_Exercise objective_
Pull out each line of the data that includes the word "exposures".

_Data for this exercise_
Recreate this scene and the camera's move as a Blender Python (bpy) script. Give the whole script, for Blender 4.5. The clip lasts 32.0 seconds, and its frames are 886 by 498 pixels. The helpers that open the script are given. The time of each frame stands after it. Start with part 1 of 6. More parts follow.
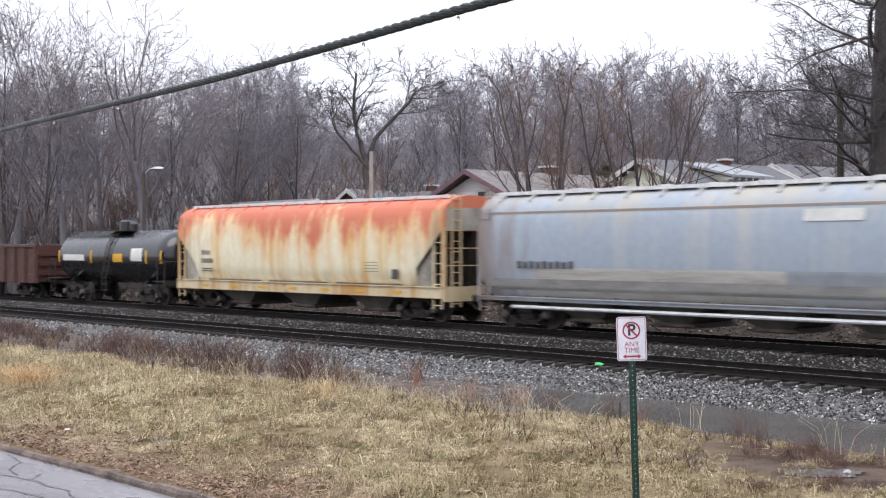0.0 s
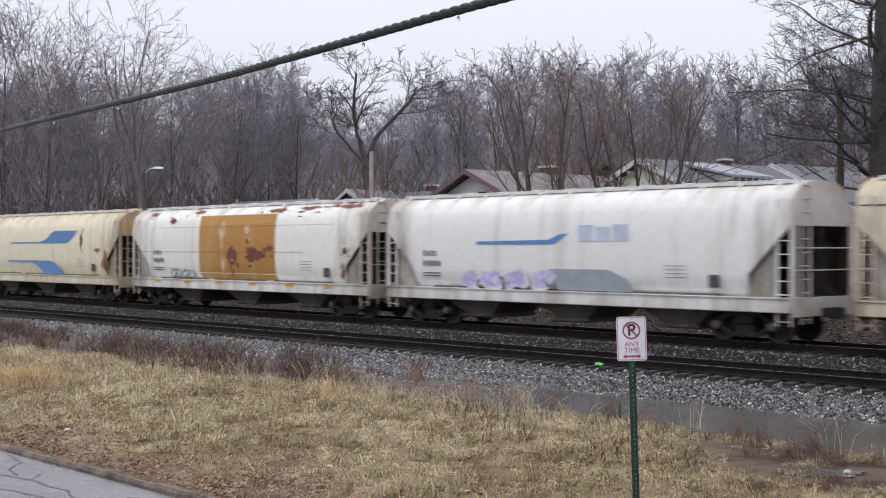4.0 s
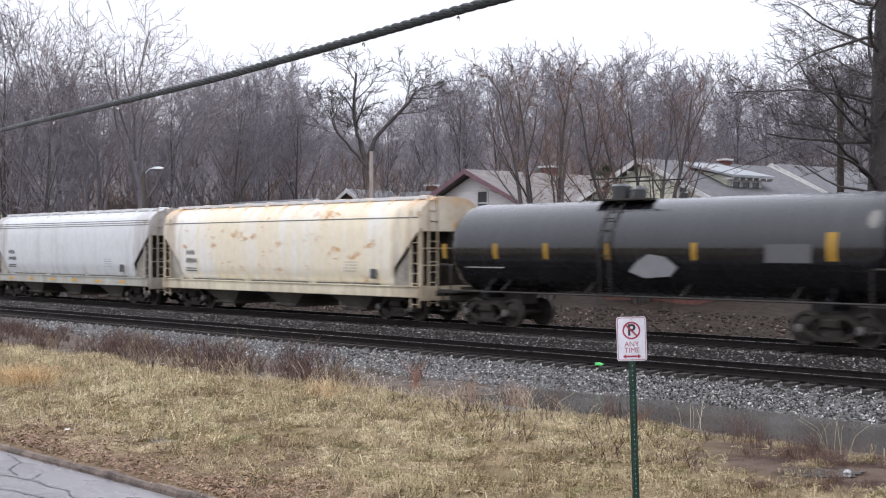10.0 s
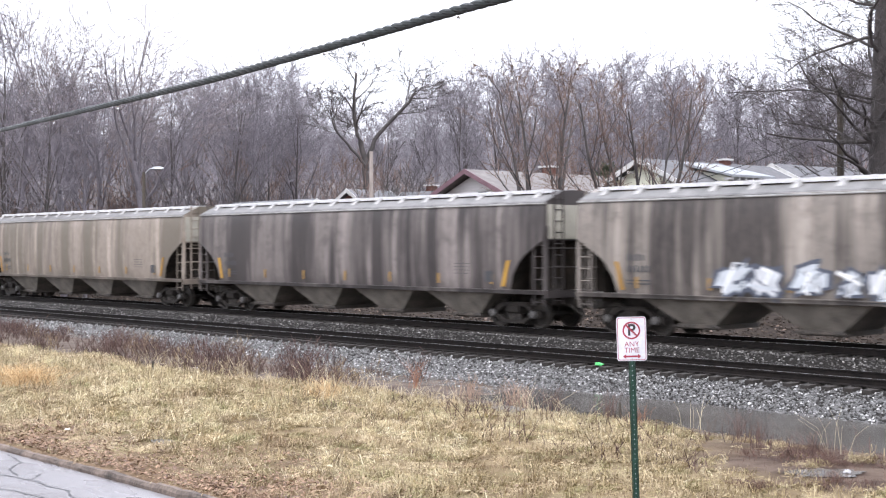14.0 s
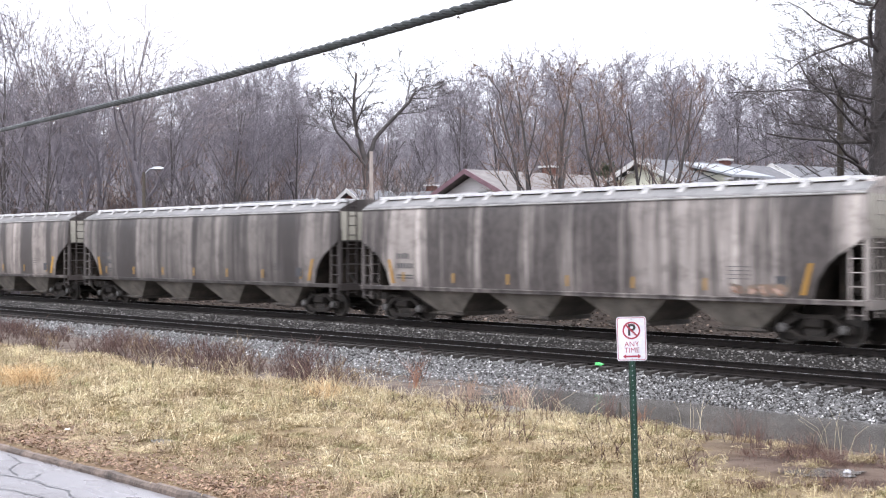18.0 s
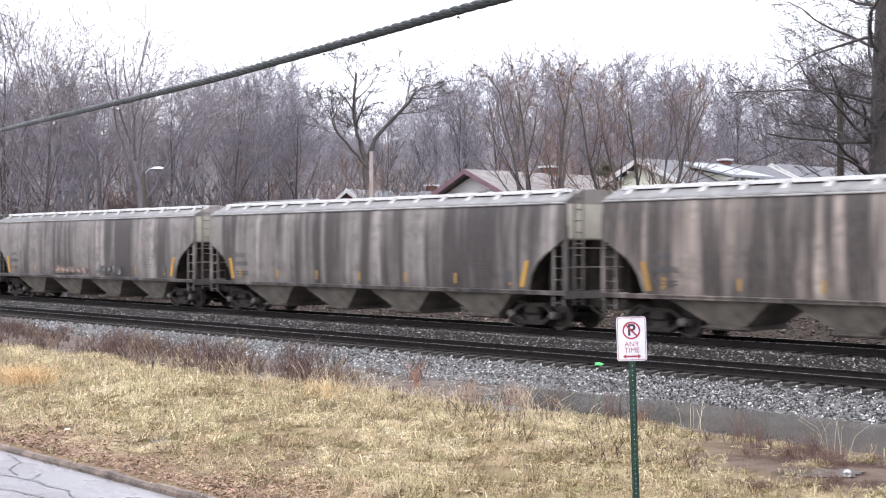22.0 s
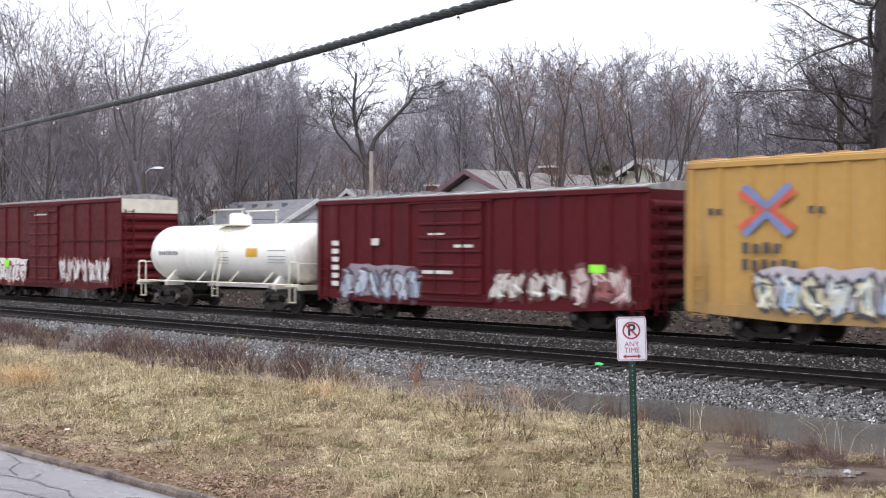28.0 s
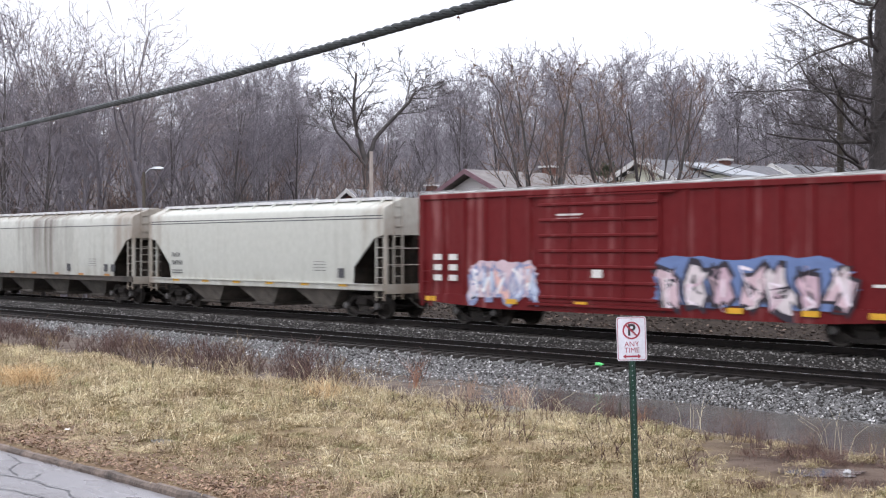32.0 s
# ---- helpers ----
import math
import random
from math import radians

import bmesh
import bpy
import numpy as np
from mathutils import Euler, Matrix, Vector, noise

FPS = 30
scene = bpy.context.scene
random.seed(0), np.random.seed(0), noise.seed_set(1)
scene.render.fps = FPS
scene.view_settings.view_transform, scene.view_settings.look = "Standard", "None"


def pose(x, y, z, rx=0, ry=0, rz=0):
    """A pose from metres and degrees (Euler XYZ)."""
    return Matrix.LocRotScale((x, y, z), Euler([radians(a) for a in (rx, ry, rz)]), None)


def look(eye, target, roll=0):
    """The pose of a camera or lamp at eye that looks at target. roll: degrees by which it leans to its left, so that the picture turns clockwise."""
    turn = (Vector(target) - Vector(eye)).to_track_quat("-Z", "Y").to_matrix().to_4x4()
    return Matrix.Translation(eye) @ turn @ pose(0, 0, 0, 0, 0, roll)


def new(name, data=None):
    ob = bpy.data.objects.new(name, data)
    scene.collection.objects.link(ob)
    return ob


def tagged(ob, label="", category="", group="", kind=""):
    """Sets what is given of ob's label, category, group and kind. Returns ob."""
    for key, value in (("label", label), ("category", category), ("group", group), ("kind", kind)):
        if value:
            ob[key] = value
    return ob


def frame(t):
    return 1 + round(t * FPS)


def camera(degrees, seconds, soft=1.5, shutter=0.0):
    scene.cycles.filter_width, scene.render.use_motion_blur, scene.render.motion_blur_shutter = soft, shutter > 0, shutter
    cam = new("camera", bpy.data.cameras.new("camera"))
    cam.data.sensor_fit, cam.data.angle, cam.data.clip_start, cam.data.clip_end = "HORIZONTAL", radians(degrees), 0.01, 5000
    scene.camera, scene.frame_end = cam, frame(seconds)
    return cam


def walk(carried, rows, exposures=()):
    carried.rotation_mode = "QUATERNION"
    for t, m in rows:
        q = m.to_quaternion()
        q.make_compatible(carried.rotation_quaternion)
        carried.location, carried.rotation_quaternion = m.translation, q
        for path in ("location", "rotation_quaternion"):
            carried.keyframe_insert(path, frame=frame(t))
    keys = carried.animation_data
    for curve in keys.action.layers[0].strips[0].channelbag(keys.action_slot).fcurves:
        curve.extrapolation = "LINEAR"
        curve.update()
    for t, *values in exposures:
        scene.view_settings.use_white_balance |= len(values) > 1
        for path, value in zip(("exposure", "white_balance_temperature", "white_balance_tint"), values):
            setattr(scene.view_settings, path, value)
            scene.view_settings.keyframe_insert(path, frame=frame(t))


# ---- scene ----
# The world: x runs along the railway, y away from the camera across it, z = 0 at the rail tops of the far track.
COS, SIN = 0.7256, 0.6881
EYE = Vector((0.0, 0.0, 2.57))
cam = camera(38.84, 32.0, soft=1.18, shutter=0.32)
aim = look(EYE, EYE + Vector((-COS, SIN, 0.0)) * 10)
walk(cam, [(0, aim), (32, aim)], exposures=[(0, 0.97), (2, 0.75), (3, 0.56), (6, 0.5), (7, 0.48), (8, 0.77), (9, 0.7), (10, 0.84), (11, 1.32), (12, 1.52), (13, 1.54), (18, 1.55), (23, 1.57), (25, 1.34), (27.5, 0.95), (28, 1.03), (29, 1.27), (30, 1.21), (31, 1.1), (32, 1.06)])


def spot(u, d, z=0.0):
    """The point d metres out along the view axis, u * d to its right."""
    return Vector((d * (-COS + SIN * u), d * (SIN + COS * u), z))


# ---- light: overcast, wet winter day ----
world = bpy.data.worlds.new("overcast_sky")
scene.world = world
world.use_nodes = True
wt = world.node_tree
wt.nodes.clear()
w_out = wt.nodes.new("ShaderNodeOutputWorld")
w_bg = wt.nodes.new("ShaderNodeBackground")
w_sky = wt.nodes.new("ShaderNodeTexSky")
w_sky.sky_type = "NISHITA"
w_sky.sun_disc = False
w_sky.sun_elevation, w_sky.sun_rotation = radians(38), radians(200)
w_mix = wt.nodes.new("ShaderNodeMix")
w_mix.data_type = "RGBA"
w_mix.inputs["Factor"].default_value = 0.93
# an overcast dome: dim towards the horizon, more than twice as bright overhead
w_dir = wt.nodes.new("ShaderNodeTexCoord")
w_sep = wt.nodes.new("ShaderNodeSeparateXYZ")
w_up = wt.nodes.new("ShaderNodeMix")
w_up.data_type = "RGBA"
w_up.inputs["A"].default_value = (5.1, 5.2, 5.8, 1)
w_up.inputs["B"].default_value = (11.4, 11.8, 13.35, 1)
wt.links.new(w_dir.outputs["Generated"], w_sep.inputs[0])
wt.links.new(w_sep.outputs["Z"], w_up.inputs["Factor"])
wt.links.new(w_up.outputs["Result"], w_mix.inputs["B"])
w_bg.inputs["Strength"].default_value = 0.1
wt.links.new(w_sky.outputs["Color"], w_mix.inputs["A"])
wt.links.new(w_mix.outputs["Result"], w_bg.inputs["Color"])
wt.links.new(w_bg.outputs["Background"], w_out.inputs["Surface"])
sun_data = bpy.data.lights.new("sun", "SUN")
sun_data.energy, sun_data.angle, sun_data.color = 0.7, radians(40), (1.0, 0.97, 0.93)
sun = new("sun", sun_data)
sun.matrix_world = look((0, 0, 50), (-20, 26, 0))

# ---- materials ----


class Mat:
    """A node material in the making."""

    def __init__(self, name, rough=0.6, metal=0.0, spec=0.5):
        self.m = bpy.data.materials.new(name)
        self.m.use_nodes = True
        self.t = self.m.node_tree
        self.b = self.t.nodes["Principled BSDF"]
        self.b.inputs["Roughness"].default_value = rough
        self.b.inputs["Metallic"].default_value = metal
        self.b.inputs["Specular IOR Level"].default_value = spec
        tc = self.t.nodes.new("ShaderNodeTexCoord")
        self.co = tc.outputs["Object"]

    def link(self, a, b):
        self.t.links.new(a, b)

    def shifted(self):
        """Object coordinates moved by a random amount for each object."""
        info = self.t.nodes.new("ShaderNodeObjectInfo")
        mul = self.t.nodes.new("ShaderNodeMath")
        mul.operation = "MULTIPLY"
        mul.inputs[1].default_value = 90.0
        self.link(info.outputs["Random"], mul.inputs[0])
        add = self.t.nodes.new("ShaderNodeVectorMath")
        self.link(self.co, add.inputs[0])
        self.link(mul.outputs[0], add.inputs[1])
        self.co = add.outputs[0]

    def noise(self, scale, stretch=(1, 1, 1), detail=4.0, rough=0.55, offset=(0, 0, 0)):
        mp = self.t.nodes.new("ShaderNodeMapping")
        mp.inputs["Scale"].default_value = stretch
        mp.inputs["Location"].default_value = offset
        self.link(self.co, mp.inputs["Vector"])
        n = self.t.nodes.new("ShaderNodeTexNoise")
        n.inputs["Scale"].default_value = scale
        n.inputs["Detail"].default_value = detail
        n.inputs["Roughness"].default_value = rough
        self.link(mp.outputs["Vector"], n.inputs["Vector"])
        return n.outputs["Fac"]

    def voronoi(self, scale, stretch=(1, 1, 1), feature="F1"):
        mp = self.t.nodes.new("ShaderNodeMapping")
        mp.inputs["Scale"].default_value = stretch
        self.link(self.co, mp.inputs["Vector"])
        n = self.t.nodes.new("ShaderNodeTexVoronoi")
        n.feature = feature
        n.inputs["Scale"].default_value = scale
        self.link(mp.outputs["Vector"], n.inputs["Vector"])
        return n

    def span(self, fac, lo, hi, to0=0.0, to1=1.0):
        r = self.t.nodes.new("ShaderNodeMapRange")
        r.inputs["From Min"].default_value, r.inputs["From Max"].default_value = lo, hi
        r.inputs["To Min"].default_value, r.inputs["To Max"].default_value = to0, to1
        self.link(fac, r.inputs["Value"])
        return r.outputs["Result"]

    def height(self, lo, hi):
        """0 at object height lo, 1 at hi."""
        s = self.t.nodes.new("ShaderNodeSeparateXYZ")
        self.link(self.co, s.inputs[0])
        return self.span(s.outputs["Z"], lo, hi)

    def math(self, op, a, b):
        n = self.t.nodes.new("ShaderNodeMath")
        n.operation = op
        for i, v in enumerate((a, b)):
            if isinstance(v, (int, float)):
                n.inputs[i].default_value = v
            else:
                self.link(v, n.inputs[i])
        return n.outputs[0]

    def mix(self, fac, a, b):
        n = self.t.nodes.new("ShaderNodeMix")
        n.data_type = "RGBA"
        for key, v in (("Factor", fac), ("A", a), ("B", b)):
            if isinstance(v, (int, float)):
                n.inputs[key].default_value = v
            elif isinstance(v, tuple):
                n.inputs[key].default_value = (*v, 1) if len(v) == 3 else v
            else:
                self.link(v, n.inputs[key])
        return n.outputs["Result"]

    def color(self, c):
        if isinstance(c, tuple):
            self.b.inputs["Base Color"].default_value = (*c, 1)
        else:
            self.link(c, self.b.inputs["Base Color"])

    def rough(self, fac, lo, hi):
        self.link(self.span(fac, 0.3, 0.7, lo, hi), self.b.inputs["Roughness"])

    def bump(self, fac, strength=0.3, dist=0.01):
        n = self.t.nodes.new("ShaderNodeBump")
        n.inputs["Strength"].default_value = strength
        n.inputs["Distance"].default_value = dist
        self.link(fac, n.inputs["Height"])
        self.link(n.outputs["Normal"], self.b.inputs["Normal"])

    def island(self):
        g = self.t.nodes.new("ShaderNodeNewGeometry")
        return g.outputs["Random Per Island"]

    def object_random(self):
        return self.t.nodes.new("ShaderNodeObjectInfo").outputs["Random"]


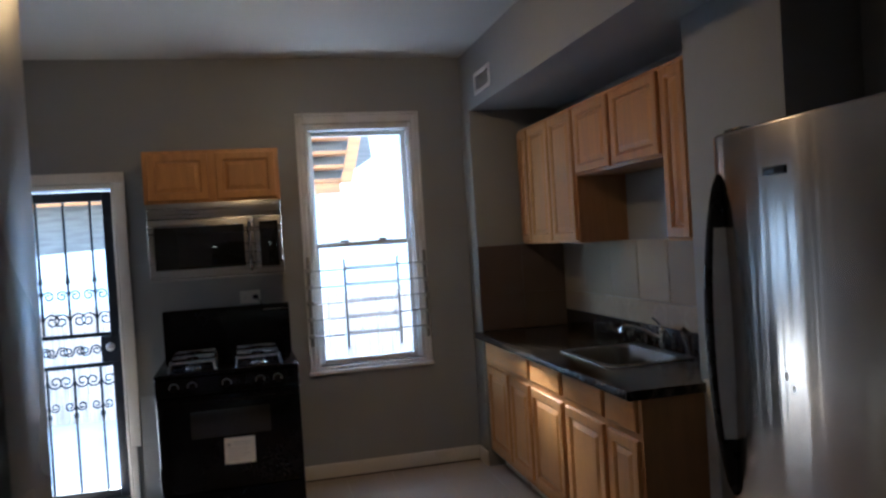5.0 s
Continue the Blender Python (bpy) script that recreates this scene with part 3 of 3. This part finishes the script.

_Written response_
def walk(carried, rows, exposures=()):
    for t, *values in exposures:
walk(cam, [(0, aim), (32, aim)], exposures=[(0, 0.97), (2, 0.75), (3, 0.56), (6, 0.5), (7, 0.48), (8, 0.77), (9, 0.7), (10, 0.84), (11, 1.32), (12, 1.52), (13, 1.54), (18, 1.55), (23, 1.57), (25, 1.34), (27.5, 0.95), (28, 1.03), (29, 1.27), (30, 1.21), (31, 1.1), (32, 1.06)])